▶ _WHAT TO PRODUCE_: Copy out the listing that follows, exactly, without its pictures.

▶ _INFORMATION SUPPLIED_:
----
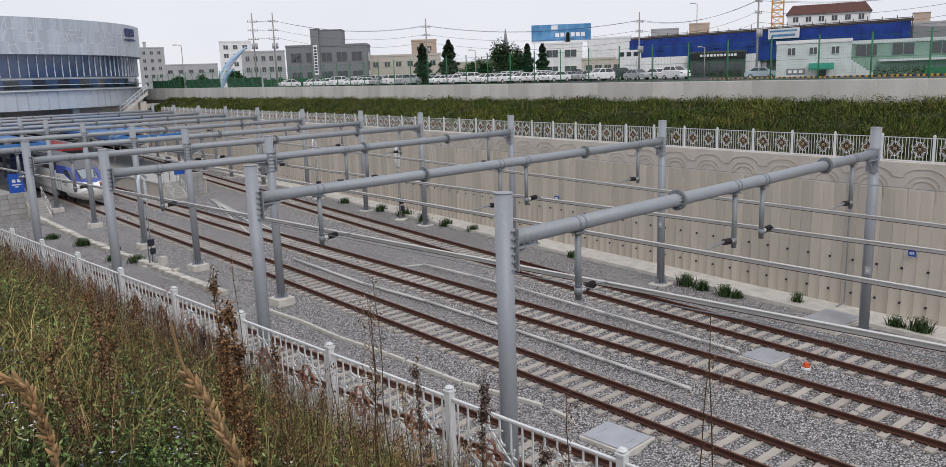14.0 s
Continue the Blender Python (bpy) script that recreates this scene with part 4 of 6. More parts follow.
# ---- city ----
M_CREAM = mat("cream_render", (0.55, 0.51, 0.44), 0.85, var=0.1, scale=0.6)
M_LGREY = mat("grey_cladding", (0.20, 0.205, 0.22), 0.7, var=0.08, scale=0.5, second=(0.2, 0.2, 0.21))
M_MGREY = mat("light_grey_render", (0.42, 0.42, 0.43), 0.8, var=0.1, scale=0.5)
M_BWHITE = mat("white_render", (0.80, 0.80, 0.80), 0.8, var=0.08, scale=0.6)
M_MINT = mat("pale_mint_render", (0.60, 0.66, 0.645), 0.8, var=0.1, scale=0.7)
M_SHOP = mat("dark_green_shopfront", (0.07, 0.095, 0.085), 0.6, var=0.15, scale=0.7)
M_MINTD = mat("mint_green_render", (0.24, 0.36, 0.30), 0.8, var=0.1, scale=0.7)
M_BEIGE = mat("beige_render", (0.52, 0.40, 0.32), 0.85, var=0.1, scale=0.5)
M_NET = mat("blue_debris_net", (0.02, 0.06, 0.33), 0.8, var=0.3, scale=0.5, fine=3, bump=0.4, second=(0.01, 0.03, 0.15))
M_STEELB = mat("brown_scaffold", (0.11, 0.09, 0.08), 0.8, var=0.2, scale=2)
M_GREEN = mat("green_mesh_paint", (0.025, 0.17, 0.075), 0.6, var=0.15)
M_GREENA = mat("green_awning", (0.02, 0.22, 0.15), 0.6, var=0.1)
M_TILE = mat("brown_roof_tile", (0.12, 0.055, 0.045), 0.8, var=0.15, scale=2, streak=0.3)
M_YEL = mat("crane_yellow", (0.65, 0.33, 0.03), 0.5, var=0.1)
M_POLE = mat("concrete_pole", (0.33, 0.32, 0.31), 0.85, var=0.1)
M_CABLE = mat("dark_cable", (0.06, 0.06, 0.065), 0.7, var=0.05)
M_PANEL = mat("pearl_facade_panel", (0.50, 0.545, 0.60), 0.45, 0.05, 0.05, 0.4, 8, 0, per="object")
M_NAVY = mat("navy_sign_letters", (0.02, 0.03, 0.13), 0.5, var=0.05, bump=0)
M_PANEL2 = mat("pale_facade_strip", (0.66, 0.69, 0.725), 0.45, 0.0, 0.05, 0.5, 8, 0)
M_BGLASS = mat("blue_curtain_glass", (0.035, 0.07, 0.155), 0.12, 0.0, 0.2, 0.12, 1.5, 0, spec=0.9, second=(0.015, 0.03, 0.07))
M_CARGLASS = mat("tinted_car_glass", (0.04, 0.044, 0.05), 0.12, var=0.1, bump=0, spec=0.5)
M_PBLUE = mat("pale_blue_sculpture_paint", (0.34, 0.48, 0.66), 0.4, var=0.1, scale=0.8, bump=0)
M_BILL = mat("blue_billboard", (0.06, 0.20, 0.42), 0.4, var=0.25, scale=0.5, bump=0, second=(0.2, 0.42, 0.62))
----
▶ _SOLUTION TO THE PROBLEM_:
14.0 s
Continue the Blender Python (bpy) script that recreates this scene with part 4 of 6. More parts follow.
# ---- city ----
M_CREAM = mat("cream_render", (0.55, 0.51, 0.44), 0.85, var=0.1, scale=0.6)
M_LGREY = mat("grey_cladding", (0.20, 0.205, 0.22), 0.7, var=0.08, scale=0.5, second=(0.2, 0.2, 0.21))
M_MGREY = mat("light_grey_render", (0.42, 0.42, 0.43), 0.8, var=0.1, scale=0.5)
M_BWHITE = mat("white_render", (0.80, 0.80, 0.80), 0.8, var=0.08, scale=0.6)
M_MINT = mat("pale_mint_render", (0.60, 0.66, 0.645), 0.8, var=0.1, scale=0.7)
M_SHOP = mat("dark_green_shopfront", (0.07, 0.095, 0.085), 0.6, var=0.15, scale=0.7)
M_MINTD = mat("mint_green_render", (0.24, 0.36, 0.30), 0.8, var=0.1, scale=0.7)
M_BEIGE = mat("beige_render", (0.52, 0.40, 0.32), 0.85, var=0.1, scale=0.5)
M_NET = mat("blue_debris_net", (0.02, 0.06, 0.33), 0.8, var=0.3, scale=0.5, fine=3, bump=0.4, second=(0.01, 0.03, 0.15))
M_STEELB = mat("brown_scaffold", (0.11, 0.09, 0.08), 0.8, var=0.2, scale=2)
M_GREEN = mat("green_mesh_paint", (0.025, 0.17, 0.075), 0.6, var=0.15)
M_GREENA = mat("green_awning", (0.02, 0.22, 0.15), 0.6, var=0.1)
M_TILE = mat("brown_roof_tile", (0.12, 0.055, 0.045), 0.8, var=0.15, scale=2, streak=0.3)
M_YEL = mat("crane_yellow", (0.65, 0.33, 0.03), 0.5, var=0.1)
M_POLE = mat("concrete_pole", (0.33, 0.32, 0.31), 0.85, var=0.1)
M_CABLE = mat("dark_cable", (0.06, 0.06, 0.065), 0.7, var=0.05)
M_PANEL = mat("pearl_facade_panel", (0.50, 0.545, 0.60), 0.45, 0.05, 0.05, 0.4, 8, 0, per="object")
M_NAVY = mat("navy_sign_letters", (0.02, 0.03, 0.13), 0.5, var=0.05, bump=0)
M_PANEL2 = mat("pale_facade_strip", (0.66, 0.69, 0.725), 0.45, 0.0, 0.05, 0.5, 8, 0)
M_BGLASS = mat("blue_curtain_glass", (0.035, 0.07, 0.155), 0.12, 0.0, 0.2, 0.12, 1.5, 0, spec=0.9, second=(0.015, 0.03, 0.07))
M_CARGLASS = mat("tinted_car_glass", (0.04, 0.044, 0.05), 0.12, var=0.1, bump=0, spec=0.5)
M_PBLUE = mat("pale_blue_sculpture_paint", (0.34, 0.48, 0.66), 0.4, var=0.1, scale=0.8, bump=0)
M_BILL = mat("blue_billboard", (0.06, 0.20, 0.42), 0.4, var=0.25, scale=0.5, bump=0, second=(0.2, 0.42, 0.62))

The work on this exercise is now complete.